Repeat the full listing below verbatim and keep the images out.

————

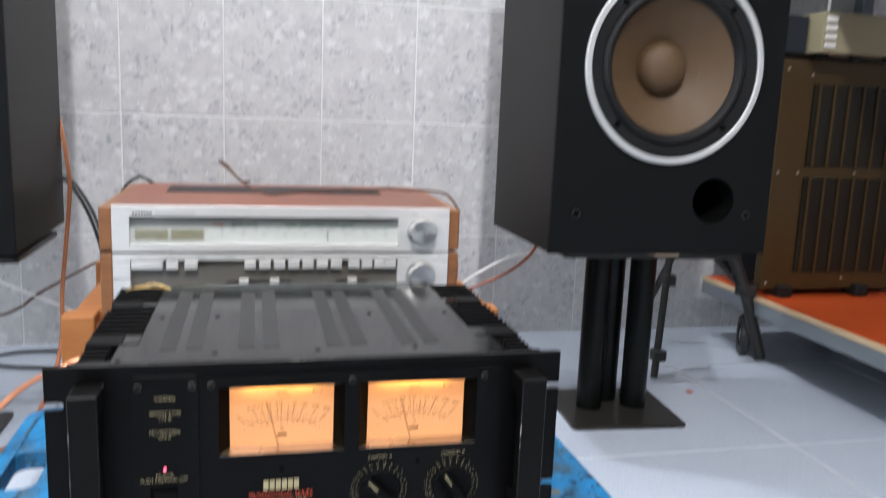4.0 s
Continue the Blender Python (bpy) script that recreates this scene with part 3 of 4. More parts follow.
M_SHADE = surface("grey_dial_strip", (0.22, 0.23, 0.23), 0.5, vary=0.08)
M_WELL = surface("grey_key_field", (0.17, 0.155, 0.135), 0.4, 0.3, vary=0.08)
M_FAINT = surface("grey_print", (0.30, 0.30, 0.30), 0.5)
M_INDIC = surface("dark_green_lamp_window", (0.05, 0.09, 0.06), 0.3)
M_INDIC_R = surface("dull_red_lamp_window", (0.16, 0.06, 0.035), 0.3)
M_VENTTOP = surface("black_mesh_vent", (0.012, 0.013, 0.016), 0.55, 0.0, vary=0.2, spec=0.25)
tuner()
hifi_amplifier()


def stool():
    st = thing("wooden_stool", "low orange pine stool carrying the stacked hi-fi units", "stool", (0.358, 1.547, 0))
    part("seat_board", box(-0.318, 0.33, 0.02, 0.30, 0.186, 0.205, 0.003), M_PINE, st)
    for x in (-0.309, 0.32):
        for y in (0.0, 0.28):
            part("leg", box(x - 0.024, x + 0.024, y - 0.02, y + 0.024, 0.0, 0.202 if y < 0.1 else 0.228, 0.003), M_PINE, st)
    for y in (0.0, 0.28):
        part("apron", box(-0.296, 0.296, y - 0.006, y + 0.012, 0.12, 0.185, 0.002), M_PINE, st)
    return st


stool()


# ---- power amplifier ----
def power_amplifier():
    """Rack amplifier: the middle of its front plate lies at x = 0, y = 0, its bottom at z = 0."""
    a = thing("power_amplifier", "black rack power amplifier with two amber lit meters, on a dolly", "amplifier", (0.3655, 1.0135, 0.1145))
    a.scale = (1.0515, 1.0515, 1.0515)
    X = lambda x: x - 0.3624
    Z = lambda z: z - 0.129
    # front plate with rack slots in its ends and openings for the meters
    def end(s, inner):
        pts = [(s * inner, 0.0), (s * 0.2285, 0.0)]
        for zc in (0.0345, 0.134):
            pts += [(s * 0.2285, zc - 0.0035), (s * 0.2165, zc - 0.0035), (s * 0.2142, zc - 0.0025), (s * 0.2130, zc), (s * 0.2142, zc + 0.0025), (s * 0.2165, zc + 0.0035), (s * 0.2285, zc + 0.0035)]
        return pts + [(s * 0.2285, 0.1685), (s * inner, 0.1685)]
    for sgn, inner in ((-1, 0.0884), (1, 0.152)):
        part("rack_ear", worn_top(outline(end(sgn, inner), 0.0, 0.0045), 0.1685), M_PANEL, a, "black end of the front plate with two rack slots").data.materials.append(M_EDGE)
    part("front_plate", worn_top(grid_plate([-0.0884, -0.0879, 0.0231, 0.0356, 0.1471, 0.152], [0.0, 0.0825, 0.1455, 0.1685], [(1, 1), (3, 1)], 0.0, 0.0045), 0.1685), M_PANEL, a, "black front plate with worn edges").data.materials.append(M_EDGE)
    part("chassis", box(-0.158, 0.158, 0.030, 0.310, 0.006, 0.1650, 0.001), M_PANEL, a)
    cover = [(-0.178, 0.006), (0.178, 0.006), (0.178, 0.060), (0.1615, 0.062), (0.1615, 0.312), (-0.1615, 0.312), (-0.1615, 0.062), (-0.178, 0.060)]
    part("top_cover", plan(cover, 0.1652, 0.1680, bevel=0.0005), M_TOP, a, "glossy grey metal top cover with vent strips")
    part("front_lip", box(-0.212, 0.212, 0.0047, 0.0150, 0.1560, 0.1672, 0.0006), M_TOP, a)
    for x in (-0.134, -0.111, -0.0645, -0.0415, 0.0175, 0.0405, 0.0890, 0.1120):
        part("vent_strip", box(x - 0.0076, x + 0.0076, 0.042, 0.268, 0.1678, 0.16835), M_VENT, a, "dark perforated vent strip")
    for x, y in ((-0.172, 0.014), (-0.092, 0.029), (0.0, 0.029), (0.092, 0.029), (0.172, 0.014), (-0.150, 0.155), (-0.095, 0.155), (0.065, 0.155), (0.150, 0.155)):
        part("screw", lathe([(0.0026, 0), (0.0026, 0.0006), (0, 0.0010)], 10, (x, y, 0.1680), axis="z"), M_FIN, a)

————

### Task response
4.0 s
Continue the Blender Python (bpy) script that recreates this scene with part 3 of 4. More parts follow.
M_SHADE = surface("grey_dial_strip", (0.22, 0.23, 0.23), 0.5, vary=0.08)
M_WELL = surface("grey_key_field", (0.17, 0.155, 0.135), 0.4, 0.3, vary=0.08)
M_FAINT = surface("grey_print", (0.30, 0.30, 0.30), 0.5)
M_INDIC = surface("dark_green_lamp_window", (0.05, 0.09, 0.06), 0.3)
M_INDIC_R = surface("dull_red_lamp_window", (0.16, 0.06, 0.035), 0.3)
M_VENTTOP = surface("black_mesh_vent", (0.012, 0.013, 0.016), 0.55, 0.0, vary=0.2, spec=0.25)
tuner()
hifi_amplifier()


def stool():
    st = thing("wooden_stool", "low orange pine stool carrying the stacked hi-fi units", "stool", (0.358, 1.547, 0))
    part("seat_board", box(-0.318, 0.33, 0.02, 0.30, 0.186, 0.205, 0.003), M_PINE, st)
    for x in (-0.309, 0.32):
        for y in (0.0, 0.28):
            part("leg", box(x - 0.024, x + 0.024, y - 0.02, y + 0.024, 0.0, 0.202 if y < 0.1 else 0.228, 0.003), M_PINE, st)
    for y in (0.0, 0.28):
        part("apron", box(-0.296, 0.296, y - 0.006, y + 0.012, 0.12, 0.185, 0.002), M_PINE, st)
    return st


stool()


# ---- power amplifier ----
def power_amplifier():
    """Rack amplifier: the middle of its front plate lies at x = 0, y = 0, its bottom at z = 0."""
    a = thing("power_amplifier", "black rack power amplifier with two amber lit meters, on a dolly", "amplifier", (0.3655, 1.0135, 0.1145))
    a.scale = (1.0515, 1.0515, 1.0515)
    X = lambda x: x - 0.3624
    Z = lambda z: z - 0.129
    # front plate with rack slots in its ends and openings for the meters
    def end(s, inner):
        pts = [(s * inner, 0.0), (s * 0.2285, 0.0)]
        for zc in (0.0345, 0.134):
            pts += [(s * 0.2285, zc - 0.0035), (s * 0.2165, zc - 0.0035), (s * 0.2142, zc - 0.0025), (s * 0.2130, zc), (s * 0.2142, zc + 0.0025), (s * 0.2165, zc + 0.0035), (s * 0.2285, zc + 0.0035)]
        return pts + [(s * 0.2285, 0.1685), (s * inner, 0.1685)]
    for sgn, inner in ((-1, 0.0884), (1, 0.152)):
        part("rack_ear", worn_top(outline(end(sgn, inner), 0.0, 0.0045), 0.1685), M_PANEL, a, "black end of the front plate with two rack slots").data.materials.append(M_EDGE)
    part("front_plate", worn_top(grid_plate([-0.0884, -0.0879, 0.0231, 0.0356, 0.1471, 0.152], [0.0, 0.0825, 0.1455, 0.1685], [(1, 1), (3, 1)], 0.0, 0.0045), 0.1685), M_PANEL, a, "black front plate with worn edges").data.materials.append(M_EDGE)
    part("chassis", box(-0.158, 0.158, 0.030, 0.310, 0.006, 0.1650, 0.001), M_PANEL, a)
    cover = [(-0.178, 0.006), (0.178, 0.006), (0.178, 0.060), (0.1615, 0.062), (0.1615, 0.312), (-0.1615, 0.312), (-0.1615, 0.062), (-0.178, 0.060)]
    part("top_cover", plan(cover, 0.1652, 0.1680, bevel=0.0005), M_TOP, a, "glossy grey metal top cover with vent strips")
    part("front_lip", box(-0.212, 0.212, 0.0047, 0.0150, 0.1560, 0.1672, 0.0006), M_TOP, a)
    for x in (-0.134, -0.111, -0.0645, -0.0415, 0.0175, 0.0405, 0.0890, 0.1120):
        part("vent_strip", box(x - 0.0076, x + 0.0076, 0.042, 0.268, 0.1678, 0.16835), M_VENT, a, "dark perforated vent strip")
    for x, y in ((-0.172, 0.014), (-0.092, 0.029), (0.0, 0.029), (0.092, 0.029), (0.172, 0.014), (-0.150, 0.155), (-0.095, 0.155), (0.065, 0.155), (0.150, 0.155)):
        part("screw", lathe([(0.0026, 0), (0.0026, 0.0006), (0, 0.0010)], 10, (x, y, 0.1680), axis="z"), M_FIN, a)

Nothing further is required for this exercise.